WAN bada wydatki na takie media i szacuje w kontekście działalności wydawców prasy. Już w tym roku w Kanadzie, Ameryce Łacińskiej, Azji i w strefie Pacyfiku oraz w USA mają one być warte 94,6 mld dol., o jedną czwartą więcej niż rok wcześniej.

Do zestawienia zaliczają się m.in. wpływy z reklam i opłat za ściąganie materiałów do telefonów komórkowych, opłaty za tzw. wideo na żądanie oraz za pliki muzyczne, reklamy i opłaty w grach komputerowych online oraz w e-bookach, za gry ściągane na komórki i reklamy w tych grach.

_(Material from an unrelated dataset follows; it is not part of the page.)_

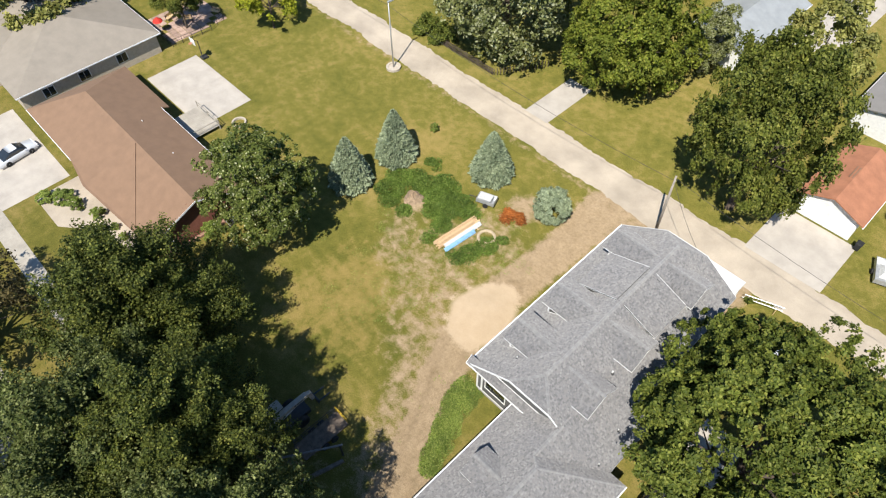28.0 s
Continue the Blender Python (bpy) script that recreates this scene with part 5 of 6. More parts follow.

Zmiany na rynku nie będą tak szybkie bez poszerzania dostępu do takich usług. Według WAN liczba osób z bezprzewodowym dostępem do Internetu (przez komórkę) będzie rosła. W 2011 może być już 3,4 mld. Dostęp do szerokopasmowego Internetu za trzy lata ma mieć na świecie 540 mln gospodarstw domowych i będzie to ponad 10 razy więcej niż w 2002 roku. Będzie też rosła globalna baza klientów telefonii komórkowej. Najwolniej technologia cyfrowa rozwija się w tam, gdzie penetracja Internetu jest wciąż stosunkowo niewielka (mniej niż 40 proc.). Są to m.in. Ameryka Środkowa, Afryka (oprócz RPA i Tunezji), Chiny i Indie.